J’allais en prendre un autre, mais Kousma, dévoré du désir de voyager, vint supplier à la manière russe de le prendre.

Chocolat surveillera, car Kousma est une manière de lunatique, qui peut très facilement s’oublier à compter les étoiles et peut se laisser enlever les chevaux et même son habit.

Ayant épousé une fille qui l’aimait depuis longtemps, après la cérémonie il s’enfuit au jardin et resta plus de deux heures à pleurer et à se plaindre comme un fou. Il l’est un peu, je crois, et son air effaré le rend très remarquable comme imbécillité.

Mon père rageait toujours. Quant à moi, je me promenais par la gare comme chez moi. Pacha se tenait éloigné en me regardant tout le temps.

Au dernier moment, on s’aperçut qu’un paquet manquait ; il s’éleva comme une tempête et on se mit à courir de tous côtés. Amélia se justifiait, je lui reprochais de mal servir. Le public écoutait et s’amusait ; ce que voyant, je redoublais d’éloquence dans la langue du Dante. Ça m’amusait surtout parce que le train nous attendait. Voilà ce qu’il y a de beau dans ce fichu pays : on y règne.

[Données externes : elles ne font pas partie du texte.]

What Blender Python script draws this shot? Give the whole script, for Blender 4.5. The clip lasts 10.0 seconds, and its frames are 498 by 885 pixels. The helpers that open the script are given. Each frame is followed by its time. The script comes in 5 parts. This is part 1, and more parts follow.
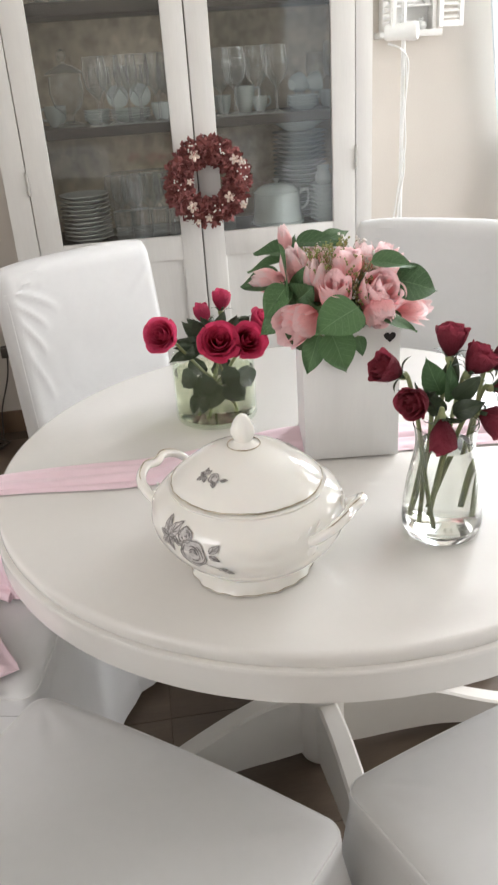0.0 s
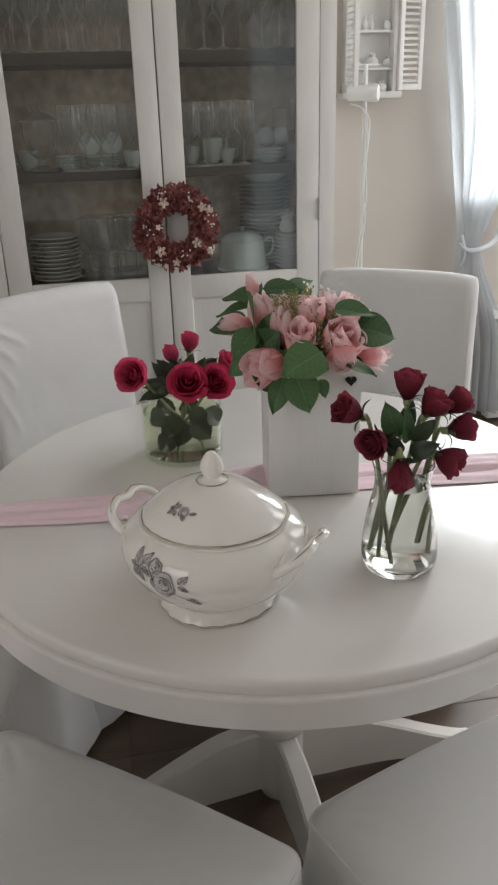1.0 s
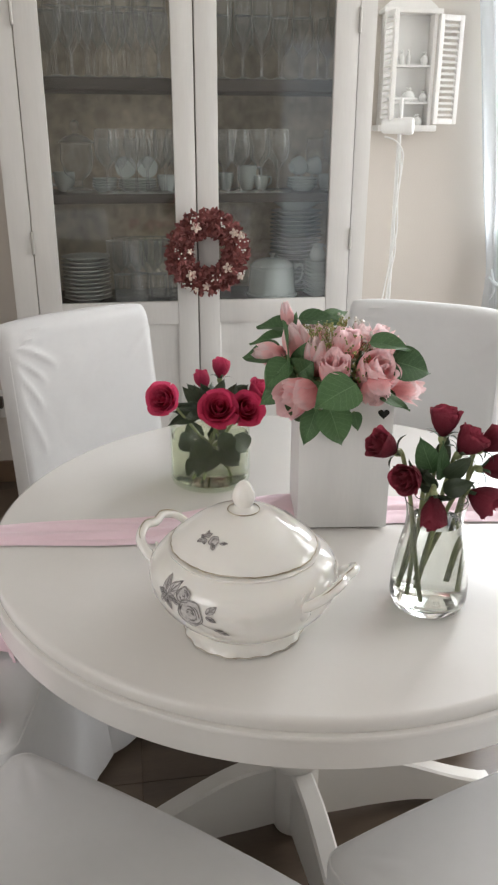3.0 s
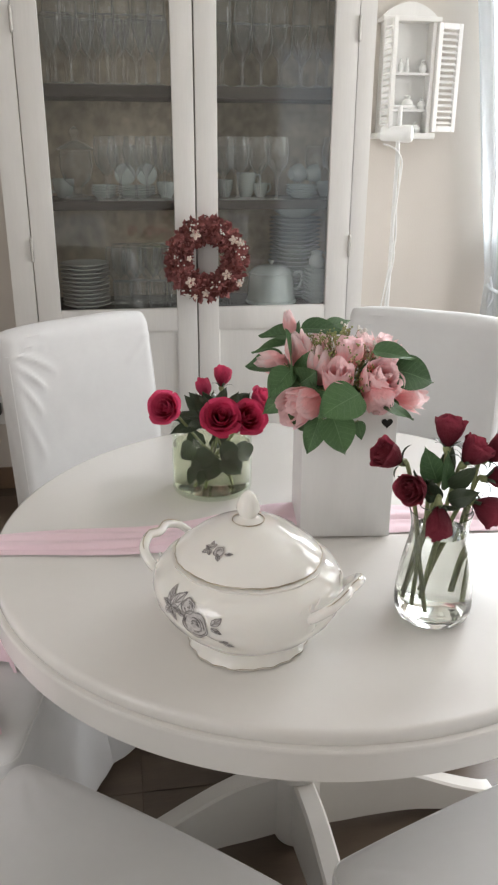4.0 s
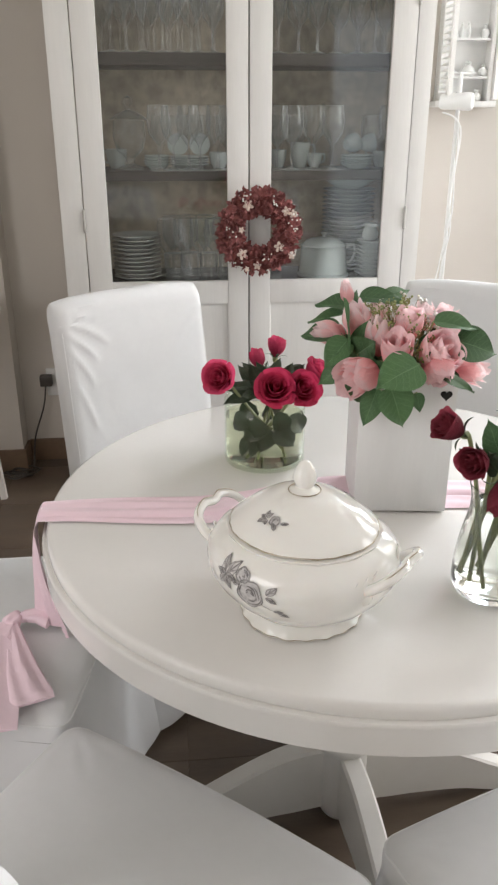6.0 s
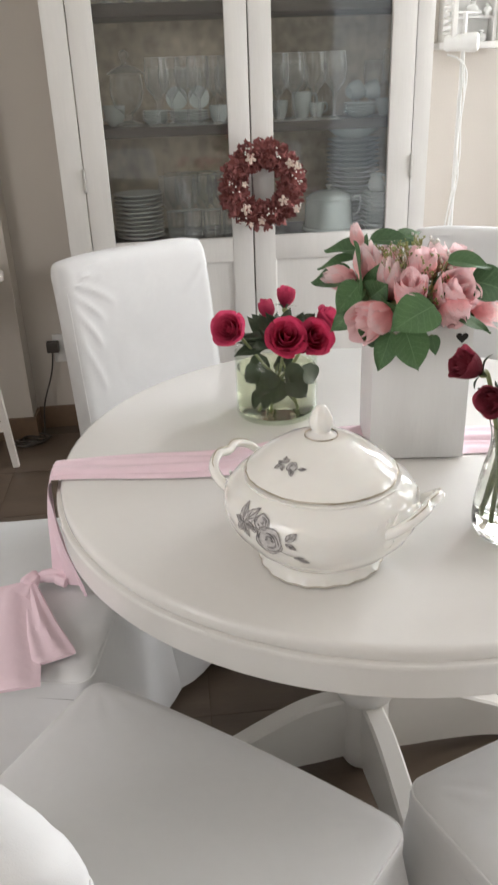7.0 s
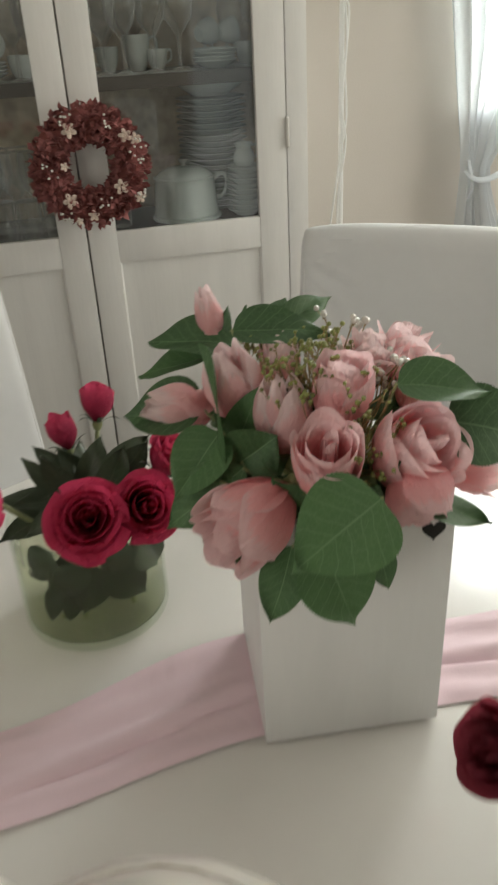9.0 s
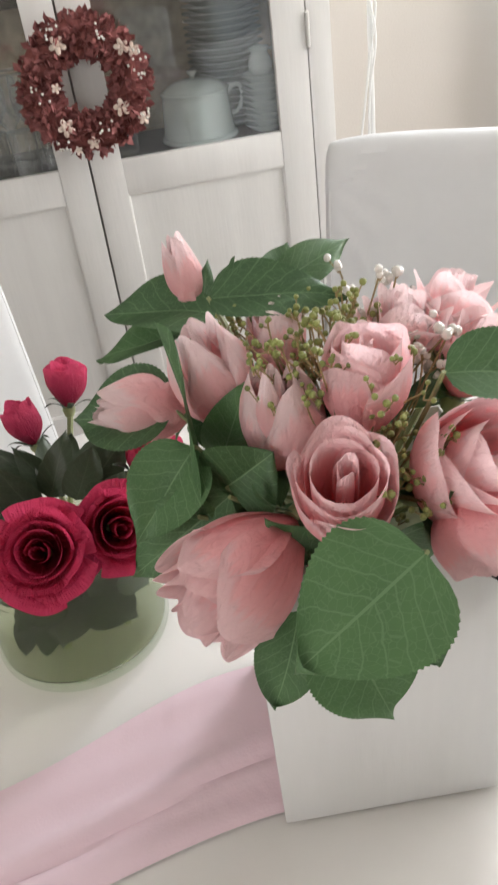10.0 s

Alexandre, Paul et Pacha entrèrent dans le coupé ; mais la troisième sonnette annonçait le départ et on se pressait autour de moi.

— Paul, Paul, disait l’homme vert, laisse-moi lui dire adieu, au moins !

— Laissez-le avancer, dis-je.

Il me baisa la main et je l’embrassai sur la joue près de l’œil. C’est l’usage en Russie, mais je ne m’y étais jamais conformée.